___ PROVIDED RECORDS ___

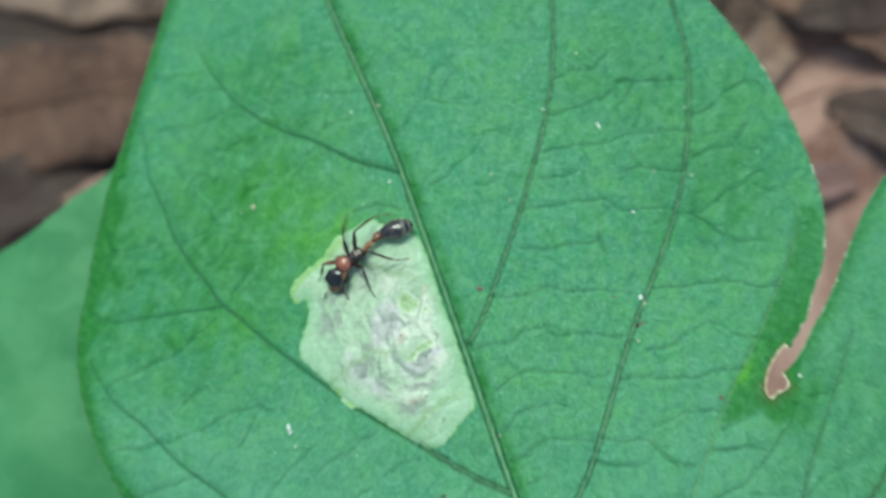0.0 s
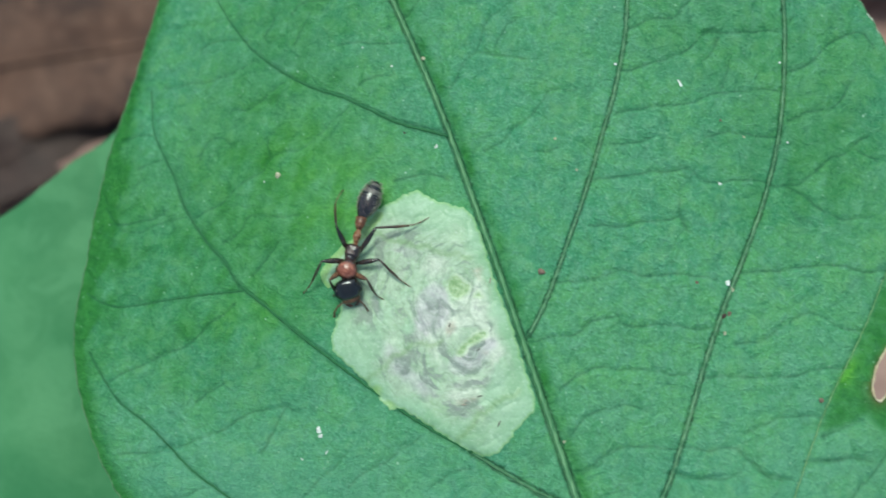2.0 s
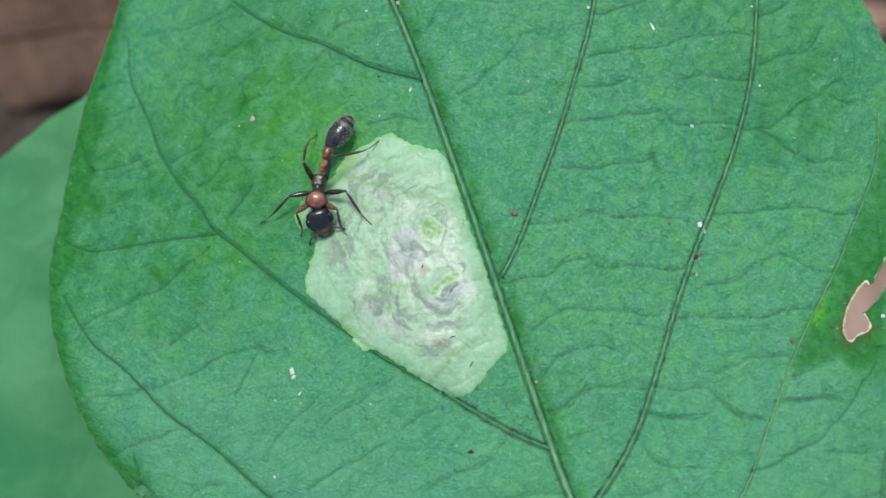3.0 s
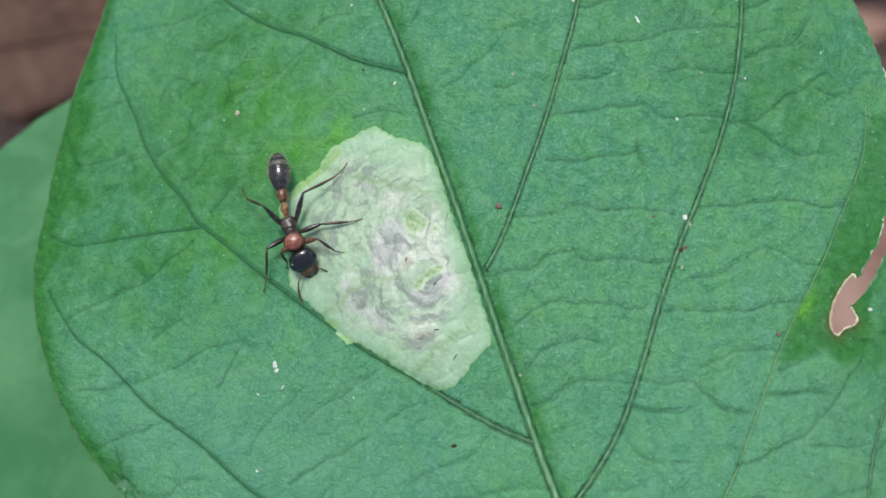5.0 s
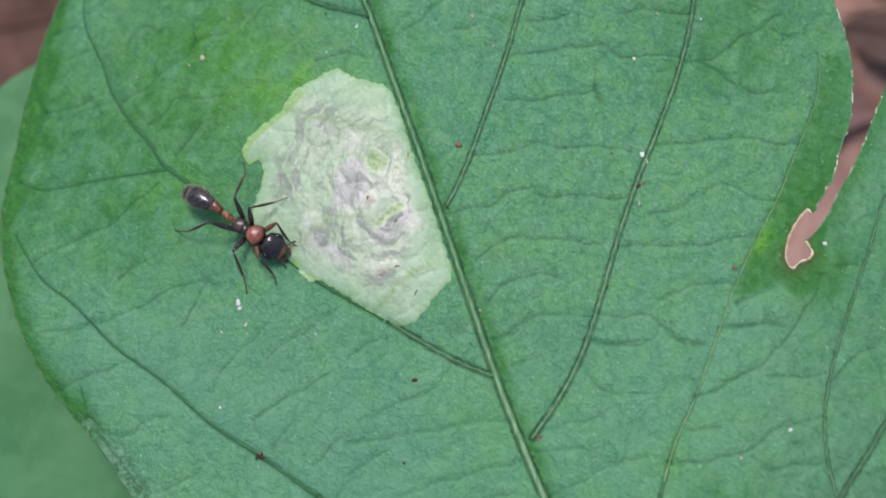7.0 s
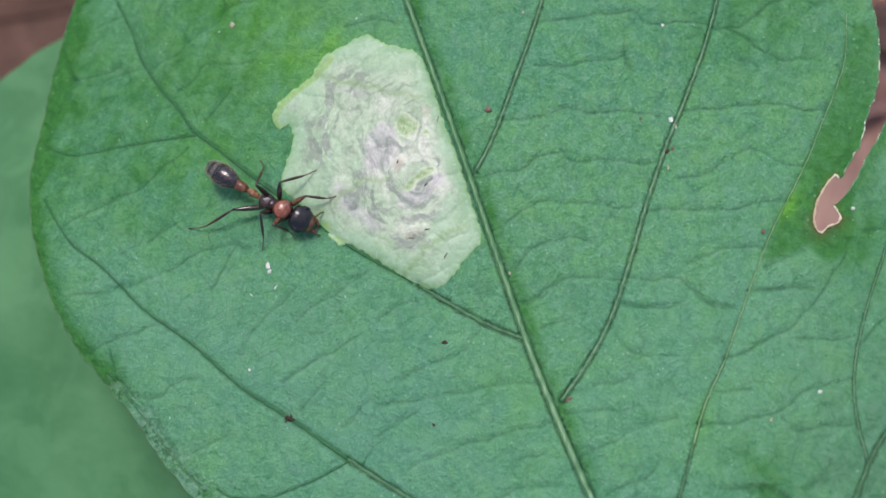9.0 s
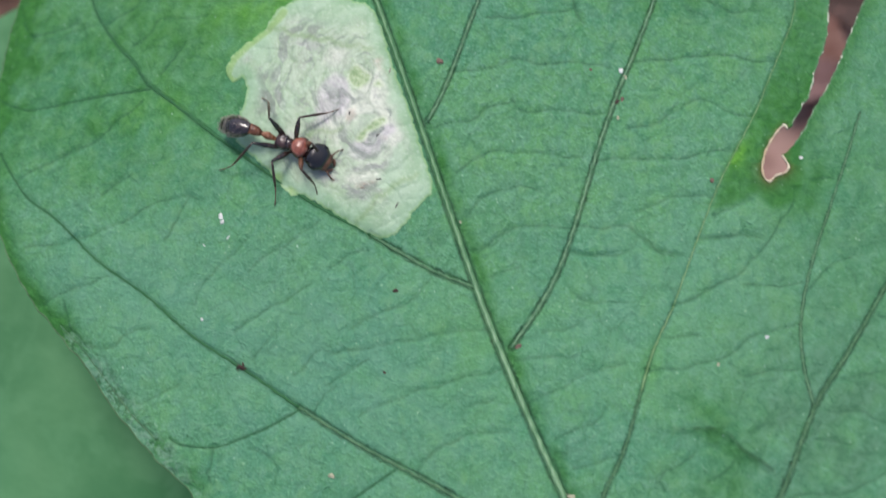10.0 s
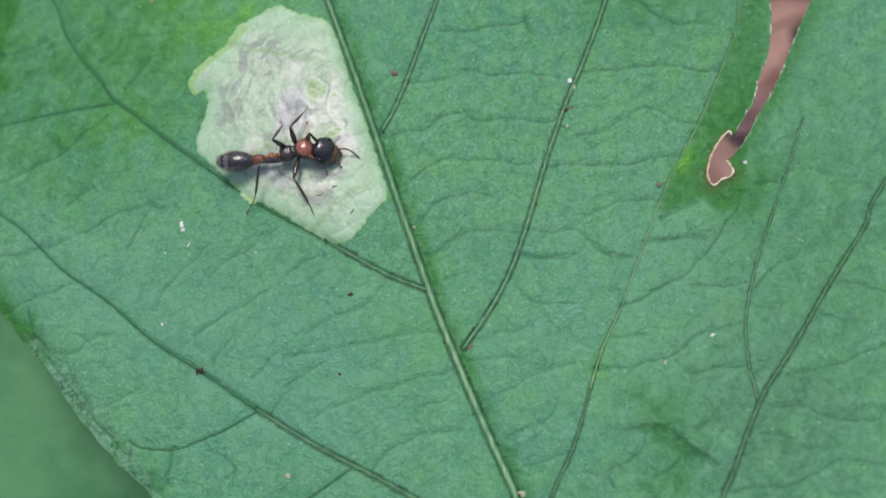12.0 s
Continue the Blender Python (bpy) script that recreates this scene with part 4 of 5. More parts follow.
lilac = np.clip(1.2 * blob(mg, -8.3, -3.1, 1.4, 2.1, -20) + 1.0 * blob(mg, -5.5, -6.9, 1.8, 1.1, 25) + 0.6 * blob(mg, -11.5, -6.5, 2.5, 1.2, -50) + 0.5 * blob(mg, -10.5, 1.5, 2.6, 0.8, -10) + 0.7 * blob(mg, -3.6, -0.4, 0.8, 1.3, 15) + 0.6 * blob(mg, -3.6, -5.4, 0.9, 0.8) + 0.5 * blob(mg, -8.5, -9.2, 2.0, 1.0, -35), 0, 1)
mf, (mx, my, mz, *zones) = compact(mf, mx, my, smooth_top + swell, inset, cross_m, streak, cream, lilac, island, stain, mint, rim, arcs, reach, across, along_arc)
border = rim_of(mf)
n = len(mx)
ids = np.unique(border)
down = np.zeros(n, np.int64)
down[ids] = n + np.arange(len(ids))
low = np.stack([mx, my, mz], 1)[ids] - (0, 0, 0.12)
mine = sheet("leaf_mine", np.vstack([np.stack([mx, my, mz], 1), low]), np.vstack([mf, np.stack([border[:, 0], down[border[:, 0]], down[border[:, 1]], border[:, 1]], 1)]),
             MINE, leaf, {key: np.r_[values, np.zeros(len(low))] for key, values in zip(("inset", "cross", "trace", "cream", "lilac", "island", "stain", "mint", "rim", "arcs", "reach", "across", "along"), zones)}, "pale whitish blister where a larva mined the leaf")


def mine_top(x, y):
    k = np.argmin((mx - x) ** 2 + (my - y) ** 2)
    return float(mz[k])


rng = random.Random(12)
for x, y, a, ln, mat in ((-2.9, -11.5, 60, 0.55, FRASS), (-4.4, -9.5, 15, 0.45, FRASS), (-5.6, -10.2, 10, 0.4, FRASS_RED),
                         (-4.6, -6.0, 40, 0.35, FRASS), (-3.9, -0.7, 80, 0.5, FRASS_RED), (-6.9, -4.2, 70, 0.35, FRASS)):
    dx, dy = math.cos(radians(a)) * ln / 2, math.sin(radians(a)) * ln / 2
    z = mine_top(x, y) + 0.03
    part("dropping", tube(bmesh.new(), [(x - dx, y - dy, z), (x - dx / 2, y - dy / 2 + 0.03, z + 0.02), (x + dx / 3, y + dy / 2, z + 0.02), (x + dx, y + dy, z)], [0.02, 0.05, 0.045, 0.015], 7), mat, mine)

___
___ PROVIDED RECORDS ___

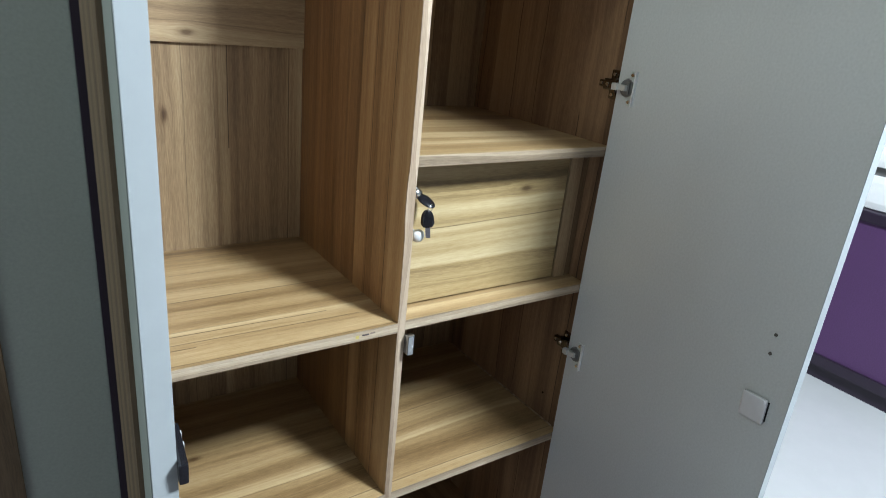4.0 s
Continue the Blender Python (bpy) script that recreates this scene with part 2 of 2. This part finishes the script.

___

*GIVEN PROBLEM:*
Note each line of the entries that has "with" in it, and copy those lines.

*FINAL RESULT:*
Continue the Blender Python (bpy) script that recreates this scene with part 4 of 5. More parts follow.
Continue the Blender Python (bpy) script that recreates this scene with part 2 of 2. This part finishes the script.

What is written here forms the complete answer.